● SHORT TASK: Extract from the listing each line in which the word "parts" appears.

● DATA TO PROCESS:
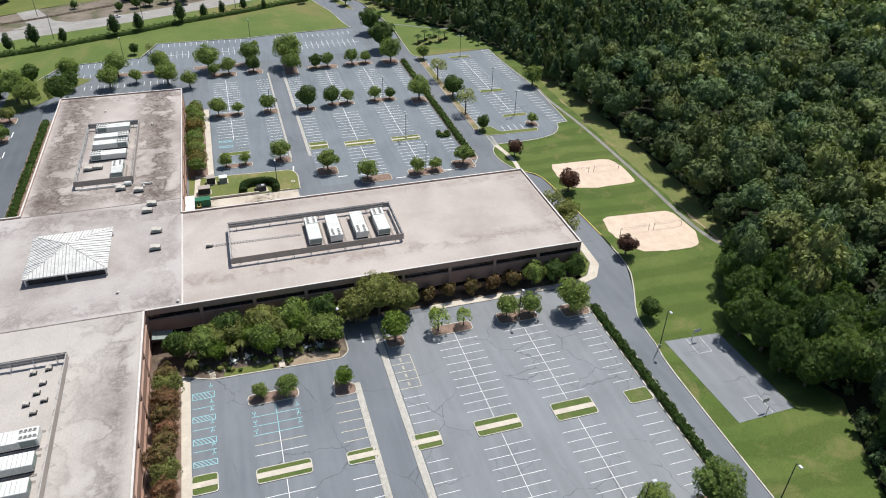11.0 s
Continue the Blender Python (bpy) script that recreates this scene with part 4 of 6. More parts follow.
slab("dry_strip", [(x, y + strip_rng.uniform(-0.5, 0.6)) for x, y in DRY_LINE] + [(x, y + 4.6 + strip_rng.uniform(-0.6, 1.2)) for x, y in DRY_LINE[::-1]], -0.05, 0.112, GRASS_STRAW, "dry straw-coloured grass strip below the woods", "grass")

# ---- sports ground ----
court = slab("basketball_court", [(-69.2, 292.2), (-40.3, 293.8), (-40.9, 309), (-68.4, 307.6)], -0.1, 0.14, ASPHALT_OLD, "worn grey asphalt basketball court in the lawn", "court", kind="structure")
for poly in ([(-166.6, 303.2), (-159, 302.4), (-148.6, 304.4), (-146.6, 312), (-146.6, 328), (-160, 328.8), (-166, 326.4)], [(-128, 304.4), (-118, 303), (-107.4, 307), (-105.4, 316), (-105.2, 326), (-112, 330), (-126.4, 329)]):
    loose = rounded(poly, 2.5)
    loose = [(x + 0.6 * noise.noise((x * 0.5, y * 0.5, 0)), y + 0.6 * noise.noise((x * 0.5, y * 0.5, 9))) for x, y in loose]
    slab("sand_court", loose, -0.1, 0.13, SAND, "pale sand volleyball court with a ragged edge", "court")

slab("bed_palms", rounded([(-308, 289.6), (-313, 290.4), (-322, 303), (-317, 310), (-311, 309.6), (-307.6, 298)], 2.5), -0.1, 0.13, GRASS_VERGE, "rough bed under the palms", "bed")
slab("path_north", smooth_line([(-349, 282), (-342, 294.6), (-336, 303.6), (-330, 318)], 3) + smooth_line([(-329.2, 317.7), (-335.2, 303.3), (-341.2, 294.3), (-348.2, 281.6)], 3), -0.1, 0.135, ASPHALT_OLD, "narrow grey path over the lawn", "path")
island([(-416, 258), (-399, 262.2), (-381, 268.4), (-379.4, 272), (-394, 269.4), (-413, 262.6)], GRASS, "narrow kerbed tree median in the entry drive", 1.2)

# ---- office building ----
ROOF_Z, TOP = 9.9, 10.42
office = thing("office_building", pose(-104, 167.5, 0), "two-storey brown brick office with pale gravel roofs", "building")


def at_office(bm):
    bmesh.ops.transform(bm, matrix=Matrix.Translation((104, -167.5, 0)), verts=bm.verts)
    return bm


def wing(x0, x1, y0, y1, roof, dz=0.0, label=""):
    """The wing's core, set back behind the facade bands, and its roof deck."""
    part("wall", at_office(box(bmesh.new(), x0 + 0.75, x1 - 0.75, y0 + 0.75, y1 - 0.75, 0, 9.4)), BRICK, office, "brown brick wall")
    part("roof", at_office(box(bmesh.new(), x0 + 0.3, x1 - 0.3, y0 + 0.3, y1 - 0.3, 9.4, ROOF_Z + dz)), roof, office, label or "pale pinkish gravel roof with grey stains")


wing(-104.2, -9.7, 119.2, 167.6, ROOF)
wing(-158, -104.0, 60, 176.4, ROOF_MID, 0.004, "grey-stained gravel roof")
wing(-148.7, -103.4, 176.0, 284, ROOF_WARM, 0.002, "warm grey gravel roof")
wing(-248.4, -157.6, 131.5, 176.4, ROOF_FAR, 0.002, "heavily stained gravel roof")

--

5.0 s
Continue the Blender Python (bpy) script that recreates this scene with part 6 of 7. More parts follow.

==

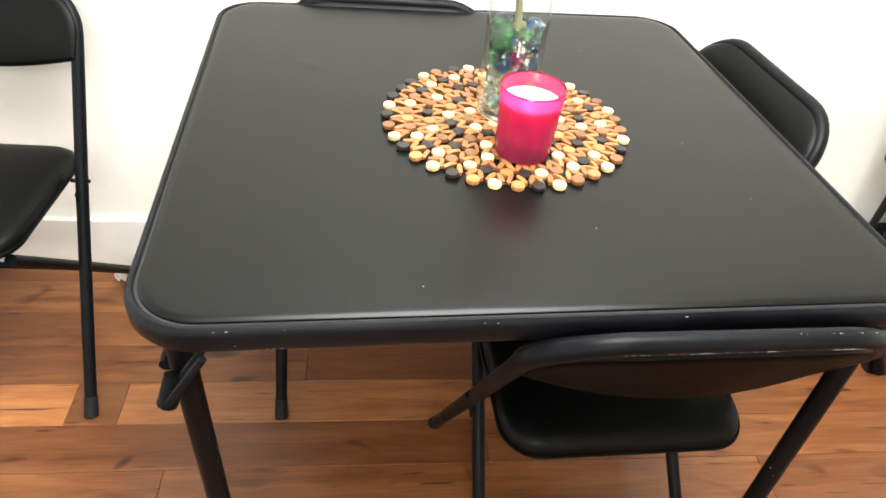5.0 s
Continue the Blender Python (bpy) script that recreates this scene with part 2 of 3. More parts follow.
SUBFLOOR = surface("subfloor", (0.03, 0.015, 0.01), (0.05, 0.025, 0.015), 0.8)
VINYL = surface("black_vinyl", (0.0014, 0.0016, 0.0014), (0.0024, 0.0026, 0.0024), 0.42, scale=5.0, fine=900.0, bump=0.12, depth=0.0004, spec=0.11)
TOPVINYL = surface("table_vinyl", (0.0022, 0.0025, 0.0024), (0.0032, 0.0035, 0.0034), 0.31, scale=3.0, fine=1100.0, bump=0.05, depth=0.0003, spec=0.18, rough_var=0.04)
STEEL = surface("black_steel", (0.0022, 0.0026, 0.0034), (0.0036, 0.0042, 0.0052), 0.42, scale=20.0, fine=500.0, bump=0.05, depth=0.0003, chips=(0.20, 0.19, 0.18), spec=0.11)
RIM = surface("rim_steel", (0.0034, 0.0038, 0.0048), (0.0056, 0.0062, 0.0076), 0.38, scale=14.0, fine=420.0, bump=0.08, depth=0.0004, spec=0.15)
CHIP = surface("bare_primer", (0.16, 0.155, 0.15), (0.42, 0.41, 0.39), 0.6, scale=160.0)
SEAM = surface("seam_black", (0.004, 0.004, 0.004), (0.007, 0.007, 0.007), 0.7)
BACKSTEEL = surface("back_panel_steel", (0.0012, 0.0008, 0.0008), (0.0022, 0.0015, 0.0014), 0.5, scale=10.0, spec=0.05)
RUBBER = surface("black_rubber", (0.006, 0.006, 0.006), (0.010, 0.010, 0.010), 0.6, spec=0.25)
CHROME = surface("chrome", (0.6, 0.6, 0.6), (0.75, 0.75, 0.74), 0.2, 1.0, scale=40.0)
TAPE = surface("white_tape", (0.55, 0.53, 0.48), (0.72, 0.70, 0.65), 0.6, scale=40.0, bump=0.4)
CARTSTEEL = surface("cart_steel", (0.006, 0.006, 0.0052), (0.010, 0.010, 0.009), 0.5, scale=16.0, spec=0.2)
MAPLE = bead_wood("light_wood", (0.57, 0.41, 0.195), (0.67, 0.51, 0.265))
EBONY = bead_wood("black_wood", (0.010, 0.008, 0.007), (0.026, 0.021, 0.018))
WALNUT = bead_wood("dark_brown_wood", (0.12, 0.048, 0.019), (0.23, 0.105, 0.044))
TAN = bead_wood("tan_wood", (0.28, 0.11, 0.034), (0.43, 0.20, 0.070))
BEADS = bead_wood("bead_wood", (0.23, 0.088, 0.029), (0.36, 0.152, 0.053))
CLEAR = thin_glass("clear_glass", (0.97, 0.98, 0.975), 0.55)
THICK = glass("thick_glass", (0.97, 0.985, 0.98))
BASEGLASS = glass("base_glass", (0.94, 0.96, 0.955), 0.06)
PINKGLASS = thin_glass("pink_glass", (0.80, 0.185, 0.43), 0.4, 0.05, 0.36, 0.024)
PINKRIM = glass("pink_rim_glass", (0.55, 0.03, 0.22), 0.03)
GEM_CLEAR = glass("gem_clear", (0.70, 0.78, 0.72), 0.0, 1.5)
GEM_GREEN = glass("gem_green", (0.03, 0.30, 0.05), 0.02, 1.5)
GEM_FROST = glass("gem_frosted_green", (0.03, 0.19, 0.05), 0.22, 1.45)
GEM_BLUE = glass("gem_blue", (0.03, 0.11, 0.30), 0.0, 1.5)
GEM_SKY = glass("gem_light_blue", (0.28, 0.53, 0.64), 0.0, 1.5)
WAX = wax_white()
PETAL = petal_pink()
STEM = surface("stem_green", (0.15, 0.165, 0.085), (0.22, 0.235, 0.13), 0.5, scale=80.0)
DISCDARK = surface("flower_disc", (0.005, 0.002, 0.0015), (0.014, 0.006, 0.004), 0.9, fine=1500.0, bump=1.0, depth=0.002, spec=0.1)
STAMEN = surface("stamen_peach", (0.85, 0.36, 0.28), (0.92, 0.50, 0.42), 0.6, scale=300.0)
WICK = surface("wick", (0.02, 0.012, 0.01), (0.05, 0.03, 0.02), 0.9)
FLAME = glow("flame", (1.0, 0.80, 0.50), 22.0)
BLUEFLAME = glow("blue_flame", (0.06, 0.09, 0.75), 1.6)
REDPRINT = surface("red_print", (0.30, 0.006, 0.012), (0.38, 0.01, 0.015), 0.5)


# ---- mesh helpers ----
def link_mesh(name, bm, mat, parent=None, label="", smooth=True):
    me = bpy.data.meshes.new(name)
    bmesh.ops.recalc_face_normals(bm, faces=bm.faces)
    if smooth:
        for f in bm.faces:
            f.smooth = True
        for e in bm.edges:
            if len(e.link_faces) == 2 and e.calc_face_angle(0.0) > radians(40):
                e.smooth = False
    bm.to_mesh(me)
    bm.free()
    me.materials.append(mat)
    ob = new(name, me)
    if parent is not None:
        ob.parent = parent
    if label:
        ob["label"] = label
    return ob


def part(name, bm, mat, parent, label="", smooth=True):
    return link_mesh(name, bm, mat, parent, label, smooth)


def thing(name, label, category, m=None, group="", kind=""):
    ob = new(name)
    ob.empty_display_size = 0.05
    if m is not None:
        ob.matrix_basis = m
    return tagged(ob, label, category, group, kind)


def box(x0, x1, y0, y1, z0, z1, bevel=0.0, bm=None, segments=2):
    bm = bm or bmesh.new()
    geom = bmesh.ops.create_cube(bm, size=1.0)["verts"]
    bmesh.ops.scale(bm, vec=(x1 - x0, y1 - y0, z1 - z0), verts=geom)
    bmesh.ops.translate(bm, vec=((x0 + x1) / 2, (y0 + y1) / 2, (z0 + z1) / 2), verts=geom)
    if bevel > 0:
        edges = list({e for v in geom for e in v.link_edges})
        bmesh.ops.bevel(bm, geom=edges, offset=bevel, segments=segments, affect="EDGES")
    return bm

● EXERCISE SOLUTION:
Continue the Blender Python (bpy) script that recreates this scene with part 4 of 6. More parts follow.
Continue the Blender Python (bpy) script that recreates this scene with part 6 of 7. More parts follow.
Continue the Blender Python (bpy) script that recreates this scene with part 2 of 3. More parts follow.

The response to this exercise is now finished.